In this poignant collection of oral histories, four Indian elders recount their life stories in their own quiet but uncompromising words. Growing up and living in Minnesota and the Dakotas, Stella Pretty Sounding Flute and Iola Columbus (Dakota) and Celane Not Help Him and Cecelia Hernandez Montgomery (Lakota) share recollections of early family life interrupted by years at government boarding schools designed to eradicate tribal culture. Recounting their complex lives, the grandmothers reveal how they survived difficult circumstances to become activists in Indian politics, reconciling urban with reservation life and Christianity with native spirituality. Particularly memorable is one grandmother's detailed family account of the tragic events and consequences of the Wounded Knee Massacre of 1890.
Defying stereotypes, these clear and forthright voices are unforgettable. As the traditional teachers and bearers of culture, the grandmothers also share their concern for future generations.

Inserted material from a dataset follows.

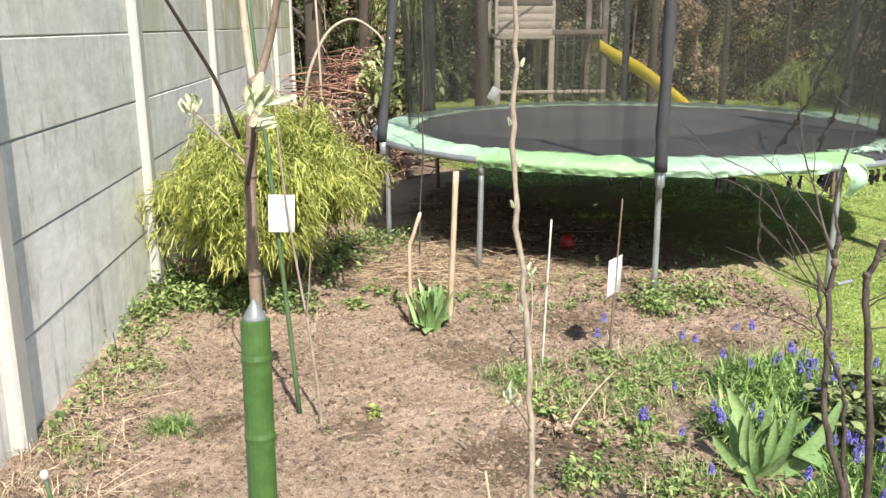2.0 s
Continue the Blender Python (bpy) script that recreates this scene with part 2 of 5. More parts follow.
M = {
    "ground": ground_material(),
    "net": net_material(),
    # darker pad colour with the shade of the net painted in
    "pad_far": material("pad_net_shade", (0.09, 0.125, 0.09), 0.75, vary=0.5, scale=(4, 40), bump=0.3, color2=(0.26, 0.33, 0.25), bump_dist=0.006),
    "net_folds": material("net_gathered", (0.055, 0.055, 0.042), 0.85, vary=0.4, scale=(6, 60), bump=0.5, color2=(0.1, 0.105, 0.085), bump_dist=0.01, stretch=(1, 1, 0.2)),
    "hedge_ivy": material("ivy_leaf", (0.04, 0.065, 0.025), 0.4, vary=0.4, scale=(2, 15), bump=0, color2=(0.19, 0.24, 0.09), translucent=0.3, island=0.9),
    "panel": panel_material(),
    "post": material("post_concrete", (0.46, 0.45, 0.42), 0.9, vary=0.14, scale=(4, 60), bump=0.5, bump_dist=0.003),
    "steel": material("galvanised_steel", (0.42, 0.44, 0.47), 0.45, 0.7, 0.25, (6, 60), 0.1, bump_dist=0.001),
    "rust": material("rusty_steel", (0.2, 0.13, 0.1), 0.8, 0.1, 0.4, (9, 70), 0.2, bump_dist=0.001),
    "foam": material("foam_sleeve", (0.05, 0.05, 0.055), 0.75, vary=0.4, scale=(5, 90), bump=0.4, bump_dist=0.003),
    "pad": material("pad_green", (0.23, 0.45, 0.19), 0.7, vary=0.3, scale=(3.5, 30), bump=0.3, color2=(0.37, 0.57, 0.31), bump_dist=0.006),
    "pad_pale": material("pad_pale", (0.27, 0.44, 0.3), 0.7, vary=0.3, scale=(3.5, 30), bump=0.5, color2=(0.46, 0.62, 0.48), bump_dist=0.006),
    "mat": material("jumping_mat", (0.07, 0.066, 0.063), 0.6, vary=0.35, scale=(1.2, 150), bump=0.1, bump_dist=0.002),
    "black": material("black_strap", (0.018, 0.018, 0.018), 0.95, spec=0.05),
    "bark": material("bark_brown", (0.15, 0.105, 0.075), 0.75, vary=0.55, scale=(30, 220), bump=0.6, color2=(0.29, 0.22, 0.16), bump_dist=0.002, stretch=(1, 1, 0.4)),
    "bark_olive": material("bark_olive", (0.13, 0.085, 0.042), 0.6, vary=0.55, scale=(60, 300), bump=0.7, color2=(0.265, 0.178, 0.094), bump_dist=0.001, stretch=(1, 1, 0.5)),
    "bark_dark": material("bark_dark", (0.042, 0.033, 0.029), 0.7, vary=0.5, scale=(25, 160), bump=0.5, color2=(0.13, 0.104, 0.09), bump_dist=0.001, stretch=(1, 1, 0.4)),
    "pale_bark": material("pale_bark", (0.42, 0.36, 0.28), 0.8, vary=0.3, scale=(15, 120), bump=0.4, bump_dist=0.001),
    "bark_grey": material("bark_grey", (0.26, 0.2, 0.15), 0.8, vary=0.5, scale=(40, 220), bump=0.7, color2=(0.45, 0.38, 0.3), bump_dist=0.001, stretch=(1, 1, 0.4)),
    "bud": material("bud_felt", (0.58, 0.65, 0.42), 0.9, vary=0.25, scale=(120, 600), bump=0.2, color2=(0.84, 0.88, 0.68), translucent=0.3, bump_dist=0.001),
    "bud_pink": material("bud_pink", (0.22, 0.095, 0.065), 0.7, vary=0.4, scale=(150, 600), bump=0.3, color2=(0.5, 0.36, 0.27), bump_dist=0.001),
    "budscale": material("bud_scale", (0.7, 0.6, 0.46), 0.85, vary=0.3, scale=(90, 400), bump=0.3, color2=(0.92, 0.89, 0.75), bump_dist=0.001, translucent=0.25),
    "stake_green": material("stake_plastic", (0.055, 0.115, 0.03), 0.42, vary=0.3, scale=(15, 120), bump=0.15, bump_dist=0.001),
    "cap_grey": material("cap_grey", (0.22, 0.24, 0.25), 0.4, 0.3, vary=0.25, scale=(30, 200)),
    "cane_green": material("cane_green", (0.08, 0.135, 0.06), 0.55, vary=0.35, scale=(20, 150)),
    "wood_pale": material("wood_pale", (0.46, 0.3, 0.165), 0.8, vary=0.4, scale=(9, 90), bump=0.6, color2=(0.68, 0.56, 0.42), stretch=(1, 1, 0.15), bump_dist=0.003),
    "cane_white": material("cane_white", (0.55, 0.5, 0.46), 0.6, vary=0.2, scale=(15, 120)),
    "paper": material("paper", (0.82, 0.82, 0.82), 0.6, vary=0.06, scale=(10, 60), bump=0.05),
    "bamboo": material("bamboo_leaf", (0.31, 0.39, 0.075), 0.5, vary=0.5, scale=(3, 30), bump=0, color2=(0.74, 0.76, 0.25), translucent=0.55, island=1.0),
    "culm": material("bamboo_culm", (0.3, 0.27, 0.1), 0.55, vary=0.3),
    "muscari": material("muscari_blue", (0.12, 0.1, 0.5), 0.6, vary=0.4, scale=(60, 300), bump=0, color2=(0.36, 0.32, 0.9), translucent=0.15, island=0.8),
    "grass": material("grass_blade", (0.24, 0.395, 0.092), 0.6, vary=0.6, scale=(1.3, 11), bump=0, color2=(0.62, 0.77, 0.29), translucent=0.5, island=0.9),
    "leaf_musc": material("muscari_leaf", (0.115, 0.26, 0.06), 0.42, vary=0.55, scale=(3, 20), bump=0, color2=(0.38, 0.54, 0.18), translucent=0.3, island=1.0),
    "weed": material("weed_leaf", (0.13, 0.22, 0.055), 0.6, vary=0.45, scale=(3, 20), bump=0, color2=(0.38, 0.48, 0.18), translucent=0.3, island=0.9),
    "tulip": material("tulip_leaf", (0.2, 0.36, 0.12), 0.4, vary=0.3, scale=(9, 90), bump=0.2, color2=(0.43, 0.6, 0.27), translucent=0.28, bump_dist=0.002, per_object=0.4),
    "tulip_light": material("tulip_young_leaf", (0.2, 0.35, 0.12), 0.42, vary=0.25, scale=(9, 90), bump=0.15, color2=(0.42, 0.58, 0.27), translucent=0.25, bump_dist=0.002, per_object=0.5),
    "laurel_pale": material("laurel_pale_leaf", (0.065, 0.12, 0.04), 0.5, vary=0.35, scale=(6, 50), bump=0, color2=(0.24, 0.33, 0.135), translucent=0.2, island=0.8),
    "dry_leaf": material("dry_leaf", (0.29, 0.2, 0.135), 0.85, vary=0.5, scale=(5, 40), bump=0, color2=(0.48, 0.37, 0.27), island=1.0, spec=0.1),
    "dark_leaf": material("dark_leaf", (0.085, 0.125, 0.042), 0.55, vary=0.4, scale=(5, 40), bump=0, color2=(0.3, 0.355, 0.145), translucent=0.25, island=0.9),
    "laurel": material("laurel_leaf", (0.07, 0.115, 0.04), 0.35, vary=0.35, scale=(6, 50), bump=0, color2=(0.22, 0.28, 0.12), translucent=0.2, island=0.8),
    "straw": material("straw", (0.38, 0.26, 0.165), 0.8, vary=0.5, scale=(4, 40), bump=0, color2=(0.68, 0.53, 0.37), island=1.1),
    "fibre": material("soil_fibre", (0.26, 0.18, 0.12), 0.85, vary=0.6, scale=(4, 40), bump=0, color2=(0.56, 0.44, 0.31), island=1.2),
    "litter": material("leaf_litter", (0.16, 0.1, 0.07), 0.9, vary=0.65, scale=(5, 40), bump=0, color2=(0.34, 0.242, 0.178), island=1.1, spec=0.1),
    "clod": material("soil_clod", (0.185, 0.133, 0.097), 0.95, vary=0.5, scale=(8, 60), bump=0.6, color2=(0.345, 0.258, 0.193), island=0.7, spec=0.1),
    "hedge_brown": material("hedge_brown_leaf", (0.56, 0.34, 0.19), 0.55, vary=0.7, scale=(2, 15), bump=0, color2=(1.0, 0.82, 0.6), translucent=0.65, island=1.2),
    "hedge_green": material("hedge_green_leaf", (0.17, 0.21, 0.06), 0.38, vary=0.6, scale=(2, 15), bump=0, color2=(0.62, 0.63, 0.25), translucent=0.6, island=1.0),
    "hedge_inner_shade": material("hedge_inner_shade", (0.085, 0.07, 0.045), 0.95, vary=0.5, scale=(3, 20), bump=0.8, bump_dist=0.05),
    "laurel_yellow": material("laurel_light", (0.2, 0.25, 0.06), 0.4, vary=0.4, scale=(4, 30), bump=0, color2=(0.42, 0.46, 0.16), translucent=0.25, island=0.9),
    "laurel_cut": material("laurel_cut_leaf", (0.3, 0.36, 0.13), 0.35, vary=0.4, scale=(4, 30), bump=0, color2=(0.66, 0.68, 0.36), translucent=0.35, island=1.0),
    "withered": material("withered_leaf", (0.3, 0.235, 0.17), 0.8, vary=0.5, scale=(5, 40), bump=0, color2=(0.5, 0.42, 0.33), island=1.0),
    "russet": material("russet_leaf", (0.42, 0.06, 0.05), 0.5, vary=0.4, scale=(5, 40), bump=0, color2=(0.6, 0.16, 0.11), translucent=0.4, island=0.8),
    "lawn_pale": material("lawn_pale_blade", (0.36, 0.44, 0.13), 0.6, vary=0.5, scale=(3, 20), bump=0, color2=(0.72, 0.76, 0.36), translucent=0.4, island=0.9),
    "old_wood": material("weathered_wood", (0.29, 0.235, 0.195), 0.85, vary=0.5, scale=(5, 70), bump=0.5, color2=(0.54, 0.46, 0.39), stretch=(0.25, 1, 1.4), bump_dist=0.004, per_object=0.8),
    "yellow": material("yellow_plastic", (0.86, 0.62, 0.06), 0.4, vary=0.1, scale=(3, 40)),
    "red": material("red_plastic", (0.3, 0.02, 0.016), 0.45, vary=0.2),
    "white_ball": material("white_vinyl", (0.75, 0.75, 0.74), 0.5, vary=0.1),
    "brush": material("brushwood", (0.24, 0.115, 0.08), 0.8, vary=0.45, scale=(6, 40), bump=0, color2=(0.5, 0.3, 0.22), island=0.9),
    "bottle": bottle_material(),
    "trunk": material("tree_trunk", (0.075, 0.06, 0.045), 0.9, vary=0.45, scale=(4, 40), bump=0.8, bump_dist=0.02, stretch=(1, 1, 0.3)),
}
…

“Honor the Grandmothers” by Sarah Penman is a book where the author interviewed four grandmothers, where two were Lakota and the other two were Dakota. In their sections, each grandmother talked a little bit about their lives and how it was for them growing up. They also talked about how it was for them as adults as well. They even each talked about the different struggles they went through. But to them, it wasn’t considered “struggles”. They saw it more as “living day-to-day life.”
I really enjoyed this book mainly because of how each grandmother had their own story to tell, and that no matter what hardships they had to endure they kept on going to provide for their families. They talked about the teachings that they were taught as they were growing and how they lived by those teachings. It’s a very inspiring book to read and to me personally it is one of those books that made me feel good.